One of Coore & Crenshaw’s most recent designs, the Point Hardy course at Cabot St Lucia resort, is already being included on many world ranking lists (Photo: Jacob Sjoman)

One of Coore & Crenshaw’s most recent designs, the Point Hardy course at Cabot St Lucia resort, is already being included on many world ranking lists (Photo: Jacob Sjoman)

 

He realises that the boom must eventually come to an end. “Every business is cyclical, and I don’t think it can continue at the rate it is, but there will continue to be very interesting projects coming forward,” he says. “The site-driven, remote projects will probably slow significantly, because they appeal to a more narrow segment of the golfing community so are economically more demanding than local courses. As time and years go by, it will become clear that the success that the Keiser family has had didn’t come as easily as they make it appear. I think there will a steady stream of refurbishing existing courses to keep them alive and prospering.

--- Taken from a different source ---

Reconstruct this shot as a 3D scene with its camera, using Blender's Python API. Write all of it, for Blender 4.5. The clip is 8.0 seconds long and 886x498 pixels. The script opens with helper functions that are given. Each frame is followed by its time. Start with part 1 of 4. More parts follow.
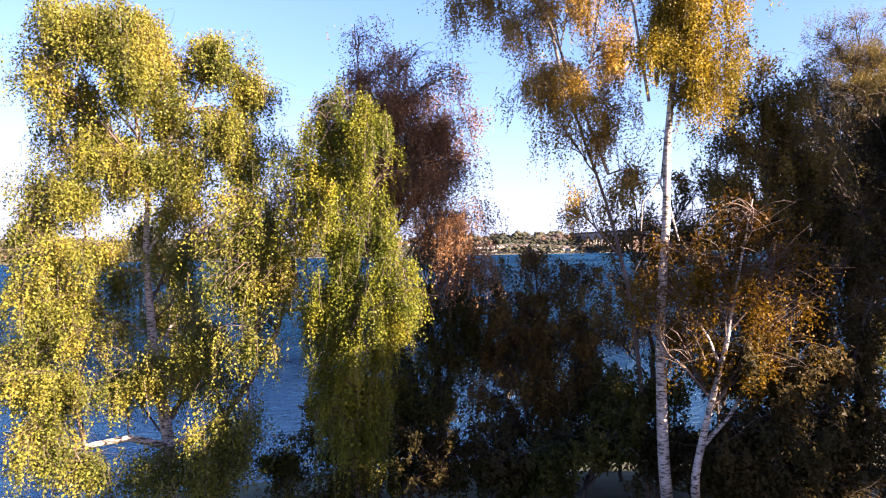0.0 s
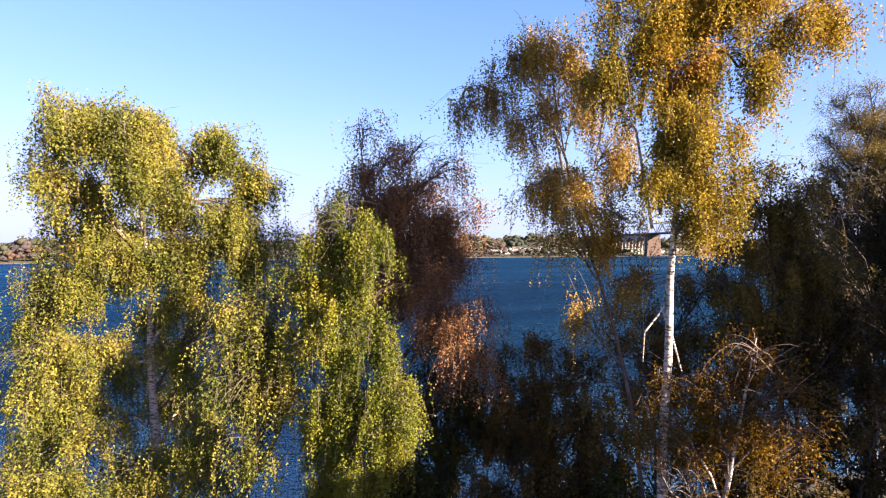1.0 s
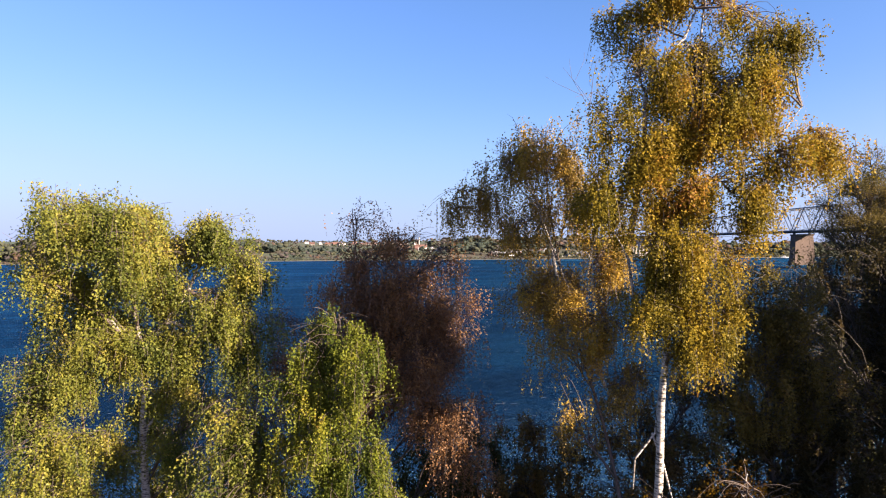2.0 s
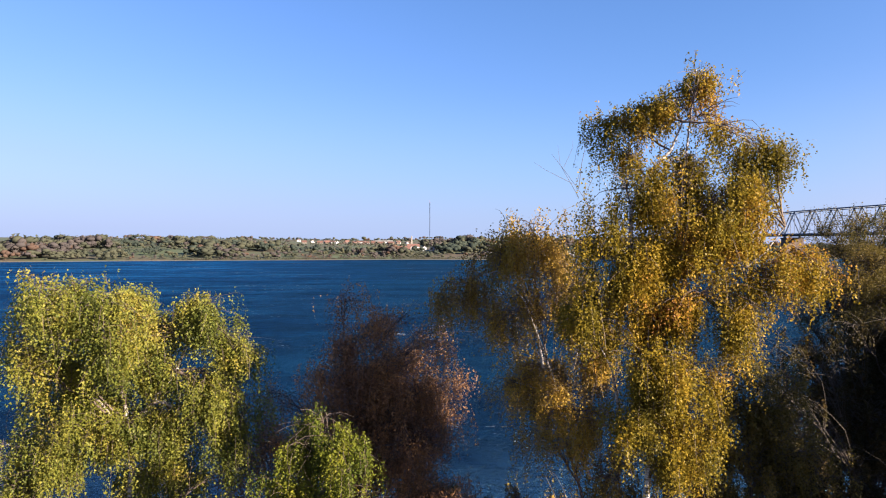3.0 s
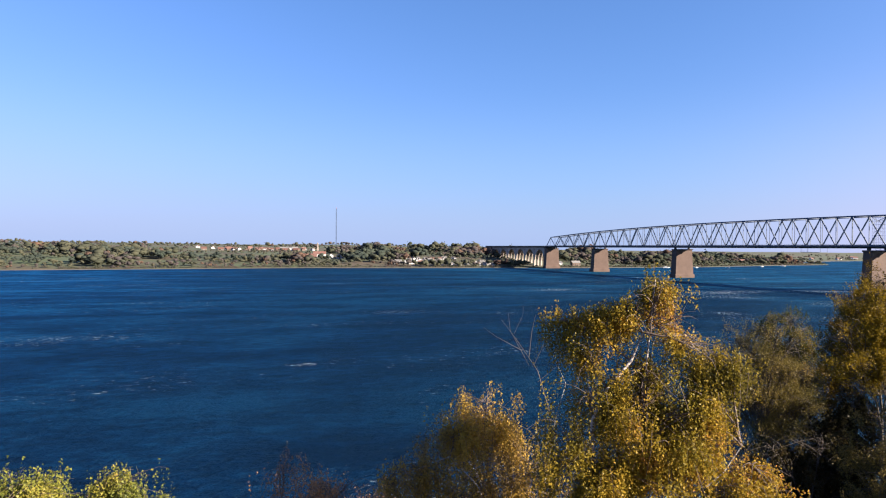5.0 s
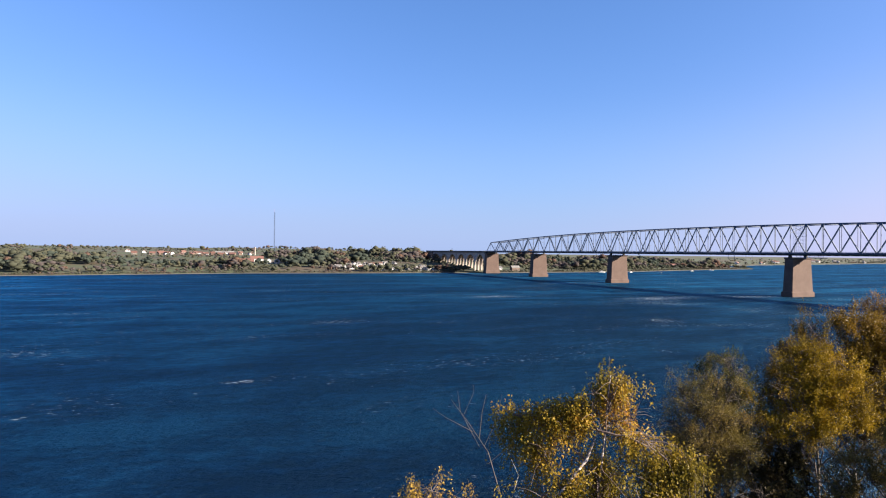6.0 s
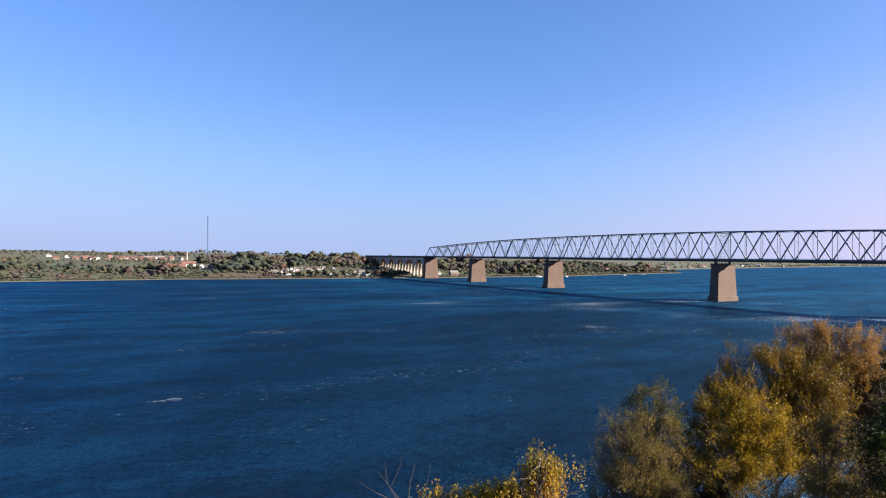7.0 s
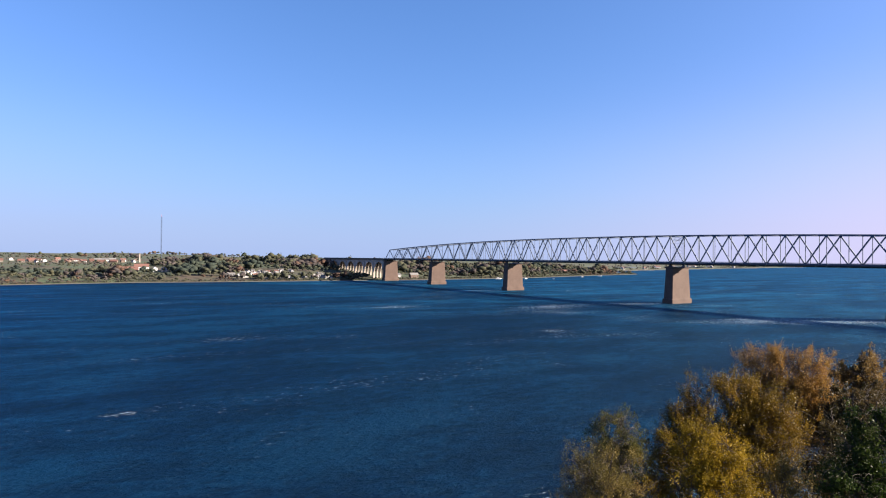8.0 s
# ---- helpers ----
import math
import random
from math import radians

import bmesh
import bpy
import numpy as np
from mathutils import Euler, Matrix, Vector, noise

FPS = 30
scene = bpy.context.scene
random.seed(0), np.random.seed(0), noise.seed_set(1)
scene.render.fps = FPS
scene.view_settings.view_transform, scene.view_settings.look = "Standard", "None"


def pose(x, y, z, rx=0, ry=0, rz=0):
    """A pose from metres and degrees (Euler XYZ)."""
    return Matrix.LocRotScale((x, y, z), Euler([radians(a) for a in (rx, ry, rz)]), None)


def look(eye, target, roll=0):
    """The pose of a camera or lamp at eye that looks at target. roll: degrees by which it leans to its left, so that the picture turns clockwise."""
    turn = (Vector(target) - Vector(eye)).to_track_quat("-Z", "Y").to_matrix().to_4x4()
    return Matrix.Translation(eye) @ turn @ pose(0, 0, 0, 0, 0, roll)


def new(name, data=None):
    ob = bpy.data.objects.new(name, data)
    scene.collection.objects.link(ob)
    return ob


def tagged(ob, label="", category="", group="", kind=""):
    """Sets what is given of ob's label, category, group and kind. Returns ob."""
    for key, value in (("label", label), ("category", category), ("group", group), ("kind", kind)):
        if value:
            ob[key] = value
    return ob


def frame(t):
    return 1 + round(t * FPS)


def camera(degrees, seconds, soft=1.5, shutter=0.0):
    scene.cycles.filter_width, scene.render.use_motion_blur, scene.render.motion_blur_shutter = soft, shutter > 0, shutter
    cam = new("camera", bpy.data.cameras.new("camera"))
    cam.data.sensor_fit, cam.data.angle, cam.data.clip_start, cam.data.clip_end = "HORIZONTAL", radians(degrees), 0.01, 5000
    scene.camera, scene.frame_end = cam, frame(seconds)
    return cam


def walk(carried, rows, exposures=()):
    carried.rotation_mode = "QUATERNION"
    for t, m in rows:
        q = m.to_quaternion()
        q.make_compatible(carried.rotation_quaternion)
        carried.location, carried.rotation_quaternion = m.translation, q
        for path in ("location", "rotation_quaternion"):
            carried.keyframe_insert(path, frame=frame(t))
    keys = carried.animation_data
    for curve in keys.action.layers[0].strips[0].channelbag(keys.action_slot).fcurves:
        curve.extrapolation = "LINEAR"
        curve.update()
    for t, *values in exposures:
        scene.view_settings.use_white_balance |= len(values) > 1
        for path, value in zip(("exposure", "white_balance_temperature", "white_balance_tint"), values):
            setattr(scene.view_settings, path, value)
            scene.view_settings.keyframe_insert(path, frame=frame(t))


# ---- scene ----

“I get a bit concerned when I see a lot of older, highly acclaimed courses being changed dramatically to try to meet some kind of ‘modern standard’ for either competitive play or to keep up with other clubs. I believe that golf architecture needs to be represented, just like any sort of creative endeavour, by different forms from different eras – I look at some old courses and think, ‘These are museum pieces. They should be allowed to stay as they are’.”